Given task
Copy every line of the data in which the word "Blender" occurs.

Supplied material
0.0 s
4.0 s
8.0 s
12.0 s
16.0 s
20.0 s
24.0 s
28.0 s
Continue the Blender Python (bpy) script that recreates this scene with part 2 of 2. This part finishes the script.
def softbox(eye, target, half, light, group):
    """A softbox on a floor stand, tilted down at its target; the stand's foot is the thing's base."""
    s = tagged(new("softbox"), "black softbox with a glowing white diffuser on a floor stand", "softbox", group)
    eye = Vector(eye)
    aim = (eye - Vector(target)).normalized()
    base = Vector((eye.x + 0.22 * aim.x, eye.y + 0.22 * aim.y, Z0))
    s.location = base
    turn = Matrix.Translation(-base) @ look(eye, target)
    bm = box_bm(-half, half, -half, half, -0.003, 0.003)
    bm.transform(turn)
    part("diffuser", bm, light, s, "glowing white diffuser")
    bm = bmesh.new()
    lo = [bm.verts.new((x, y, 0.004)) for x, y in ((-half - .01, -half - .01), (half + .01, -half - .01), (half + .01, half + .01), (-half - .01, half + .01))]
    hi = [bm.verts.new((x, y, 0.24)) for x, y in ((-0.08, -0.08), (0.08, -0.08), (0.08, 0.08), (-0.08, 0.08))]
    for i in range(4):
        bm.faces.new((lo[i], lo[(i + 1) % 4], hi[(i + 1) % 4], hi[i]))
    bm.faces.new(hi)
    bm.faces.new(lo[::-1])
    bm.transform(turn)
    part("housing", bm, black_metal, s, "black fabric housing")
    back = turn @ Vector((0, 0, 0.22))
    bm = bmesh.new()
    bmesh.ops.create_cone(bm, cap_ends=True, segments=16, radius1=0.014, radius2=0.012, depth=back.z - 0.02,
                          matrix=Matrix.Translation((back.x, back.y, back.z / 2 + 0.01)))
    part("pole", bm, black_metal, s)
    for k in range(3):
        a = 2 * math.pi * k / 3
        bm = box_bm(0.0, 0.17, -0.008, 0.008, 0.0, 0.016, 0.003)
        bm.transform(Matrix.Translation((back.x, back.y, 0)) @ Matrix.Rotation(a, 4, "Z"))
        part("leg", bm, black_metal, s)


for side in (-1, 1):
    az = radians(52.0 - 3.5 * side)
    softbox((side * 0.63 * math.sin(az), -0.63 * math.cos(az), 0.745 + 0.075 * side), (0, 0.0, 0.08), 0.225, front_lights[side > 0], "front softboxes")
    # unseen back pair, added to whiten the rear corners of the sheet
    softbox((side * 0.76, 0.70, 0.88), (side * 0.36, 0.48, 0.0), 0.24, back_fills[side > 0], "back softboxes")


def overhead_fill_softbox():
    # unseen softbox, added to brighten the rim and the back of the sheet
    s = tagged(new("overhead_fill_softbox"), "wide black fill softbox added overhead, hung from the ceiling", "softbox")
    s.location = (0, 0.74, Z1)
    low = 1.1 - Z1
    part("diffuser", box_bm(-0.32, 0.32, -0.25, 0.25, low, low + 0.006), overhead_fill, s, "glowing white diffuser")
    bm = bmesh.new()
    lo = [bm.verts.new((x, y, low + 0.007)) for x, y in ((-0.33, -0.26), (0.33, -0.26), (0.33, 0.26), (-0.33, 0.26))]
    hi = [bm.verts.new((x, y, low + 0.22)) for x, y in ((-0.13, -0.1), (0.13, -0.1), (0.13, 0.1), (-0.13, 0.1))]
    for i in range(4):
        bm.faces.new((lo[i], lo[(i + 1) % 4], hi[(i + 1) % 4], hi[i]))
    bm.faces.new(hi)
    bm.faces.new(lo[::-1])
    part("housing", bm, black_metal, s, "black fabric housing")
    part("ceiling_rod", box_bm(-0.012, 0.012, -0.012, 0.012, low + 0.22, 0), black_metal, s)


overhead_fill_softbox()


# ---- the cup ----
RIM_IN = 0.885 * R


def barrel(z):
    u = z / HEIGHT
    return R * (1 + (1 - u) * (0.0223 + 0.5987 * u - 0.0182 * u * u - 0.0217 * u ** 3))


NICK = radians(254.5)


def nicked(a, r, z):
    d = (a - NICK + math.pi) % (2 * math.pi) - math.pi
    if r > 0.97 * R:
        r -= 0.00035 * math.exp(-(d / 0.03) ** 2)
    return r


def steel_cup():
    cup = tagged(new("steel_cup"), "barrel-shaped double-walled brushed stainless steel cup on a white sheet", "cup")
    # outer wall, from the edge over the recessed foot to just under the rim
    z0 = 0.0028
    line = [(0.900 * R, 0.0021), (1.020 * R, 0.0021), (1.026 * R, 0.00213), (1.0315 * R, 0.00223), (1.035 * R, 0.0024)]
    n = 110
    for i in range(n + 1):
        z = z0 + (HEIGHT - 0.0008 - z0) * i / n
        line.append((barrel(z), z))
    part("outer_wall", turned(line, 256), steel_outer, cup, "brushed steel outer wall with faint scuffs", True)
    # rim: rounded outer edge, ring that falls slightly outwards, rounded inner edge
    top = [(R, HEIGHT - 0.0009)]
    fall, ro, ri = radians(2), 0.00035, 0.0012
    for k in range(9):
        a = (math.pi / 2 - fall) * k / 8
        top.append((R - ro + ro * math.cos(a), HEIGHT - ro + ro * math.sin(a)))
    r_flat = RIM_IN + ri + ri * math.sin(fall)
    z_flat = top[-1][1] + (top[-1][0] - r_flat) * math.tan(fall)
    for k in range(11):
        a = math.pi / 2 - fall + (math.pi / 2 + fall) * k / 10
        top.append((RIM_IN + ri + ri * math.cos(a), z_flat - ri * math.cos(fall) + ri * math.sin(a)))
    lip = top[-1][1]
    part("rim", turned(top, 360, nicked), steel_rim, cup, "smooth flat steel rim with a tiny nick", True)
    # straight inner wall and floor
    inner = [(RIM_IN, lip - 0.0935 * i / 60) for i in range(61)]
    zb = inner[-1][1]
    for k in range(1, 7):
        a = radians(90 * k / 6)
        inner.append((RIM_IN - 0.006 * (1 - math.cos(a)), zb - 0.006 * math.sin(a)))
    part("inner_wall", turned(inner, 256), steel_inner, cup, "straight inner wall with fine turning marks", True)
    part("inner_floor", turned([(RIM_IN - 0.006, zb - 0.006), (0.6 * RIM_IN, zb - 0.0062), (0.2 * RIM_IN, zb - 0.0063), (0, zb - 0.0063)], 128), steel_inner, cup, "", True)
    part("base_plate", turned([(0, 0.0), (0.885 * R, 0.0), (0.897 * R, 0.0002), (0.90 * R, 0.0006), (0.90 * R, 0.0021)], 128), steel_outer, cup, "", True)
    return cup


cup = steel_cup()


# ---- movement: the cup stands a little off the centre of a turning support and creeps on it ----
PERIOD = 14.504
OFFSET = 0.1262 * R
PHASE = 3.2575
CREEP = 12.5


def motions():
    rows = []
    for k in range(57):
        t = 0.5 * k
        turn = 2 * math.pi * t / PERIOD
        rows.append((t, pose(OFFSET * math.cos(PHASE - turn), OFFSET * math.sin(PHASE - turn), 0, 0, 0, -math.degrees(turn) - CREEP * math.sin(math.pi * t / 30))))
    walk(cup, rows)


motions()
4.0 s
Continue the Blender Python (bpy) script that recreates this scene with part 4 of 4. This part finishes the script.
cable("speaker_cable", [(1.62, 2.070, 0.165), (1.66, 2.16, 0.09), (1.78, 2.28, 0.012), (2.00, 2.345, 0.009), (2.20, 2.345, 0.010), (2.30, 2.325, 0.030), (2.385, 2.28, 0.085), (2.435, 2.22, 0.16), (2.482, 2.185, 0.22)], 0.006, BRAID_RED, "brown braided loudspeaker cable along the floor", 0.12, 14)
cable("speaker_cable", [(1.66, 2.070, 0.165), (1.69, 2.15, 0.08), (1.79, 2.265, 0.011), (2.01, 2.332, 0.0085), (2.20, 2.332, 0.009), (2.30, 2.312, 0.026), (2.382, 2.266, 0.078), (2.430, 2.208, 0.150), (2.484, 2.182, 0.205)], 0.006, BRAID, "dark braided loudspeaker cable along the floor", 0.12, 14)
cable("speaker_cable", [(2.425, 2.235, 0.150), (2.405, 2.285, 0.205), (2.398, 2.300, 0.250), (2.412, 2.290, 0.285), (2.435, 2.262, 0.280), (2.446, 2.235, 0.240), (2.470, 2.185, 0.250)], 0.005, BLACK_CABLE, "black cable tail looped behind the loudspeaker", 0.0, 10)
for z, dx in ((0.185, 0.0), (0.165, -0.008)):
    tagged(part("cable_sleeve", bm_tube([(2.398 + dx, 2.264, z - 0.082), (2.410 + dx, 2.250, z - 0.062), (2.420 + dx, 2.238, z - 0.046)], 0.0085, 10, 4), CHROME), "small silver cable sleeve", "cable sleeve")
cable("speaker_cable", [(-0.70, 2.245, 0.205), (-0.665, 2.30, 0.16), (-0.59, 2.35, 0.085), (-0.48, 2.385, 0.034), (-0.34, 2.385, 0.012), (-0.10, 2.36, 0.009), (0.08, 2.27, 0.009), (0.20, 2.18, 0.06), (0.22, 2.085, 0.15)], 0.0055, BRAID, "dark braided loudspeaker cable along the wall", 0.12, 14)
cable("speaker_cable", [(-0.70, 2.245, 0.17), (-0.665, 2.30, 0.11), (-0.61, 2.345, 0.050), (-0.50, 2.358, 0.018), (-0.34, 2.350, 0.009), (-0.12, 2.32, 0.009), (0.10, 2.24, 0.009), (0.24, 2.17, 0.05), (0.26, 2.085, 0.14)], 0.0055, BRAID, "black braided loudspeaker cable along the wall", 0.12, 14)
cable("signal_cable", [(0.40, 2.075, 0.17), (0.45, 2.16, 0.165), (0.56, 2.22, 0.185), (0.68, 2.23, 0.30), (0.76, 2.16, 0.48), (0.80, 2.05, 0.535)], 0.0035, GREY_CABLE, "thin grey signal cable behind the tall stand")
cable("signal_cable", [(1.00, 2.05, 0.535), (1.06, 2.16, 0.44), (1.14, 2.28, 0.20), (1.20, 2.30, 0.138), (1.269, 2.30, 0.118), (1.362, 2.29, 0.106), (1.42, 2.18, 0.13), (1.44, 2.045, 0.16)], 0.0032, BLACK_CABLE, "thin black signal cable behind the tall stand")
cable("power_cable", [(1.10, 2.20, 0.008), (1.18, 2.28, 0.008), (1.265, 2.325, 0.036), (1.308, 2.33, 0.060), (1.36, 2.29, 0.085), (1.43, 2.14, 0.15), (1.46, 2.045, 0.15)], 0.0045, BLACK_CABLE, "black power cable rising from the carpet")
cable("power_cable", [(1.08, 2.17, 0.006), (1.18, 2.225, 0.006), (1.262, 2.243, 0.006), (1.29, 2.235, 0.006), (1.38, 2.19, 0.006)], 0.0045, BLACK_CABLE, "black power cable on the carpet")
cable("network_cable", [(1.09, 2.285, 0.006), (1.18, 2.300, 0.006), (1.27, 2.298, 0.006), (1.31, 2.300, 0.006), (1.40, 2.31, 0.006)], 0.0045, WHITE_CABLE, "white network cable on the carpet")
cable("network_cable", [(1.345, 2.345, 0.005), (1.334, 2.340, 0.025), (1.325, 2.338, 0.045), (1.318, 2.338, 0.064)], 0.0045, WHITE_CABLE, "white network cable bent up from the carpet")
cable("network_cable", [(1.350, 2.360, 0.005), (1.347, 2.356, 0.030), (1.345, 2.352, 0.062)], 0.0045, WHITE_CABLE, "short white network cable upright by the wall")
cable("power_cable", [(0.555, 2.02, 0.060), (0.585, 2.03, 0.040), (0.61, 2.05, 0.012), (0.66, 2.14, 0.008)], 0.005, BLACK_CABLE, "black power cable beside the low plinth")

Answer to this exercise
Continue the Blender Python (bpy) script that recreates this scene with part 2 of 2. This part finishes the script.
Continue the Blender Python (bpy) script that recreates this scene with part 4 of 4. This part finishes the script.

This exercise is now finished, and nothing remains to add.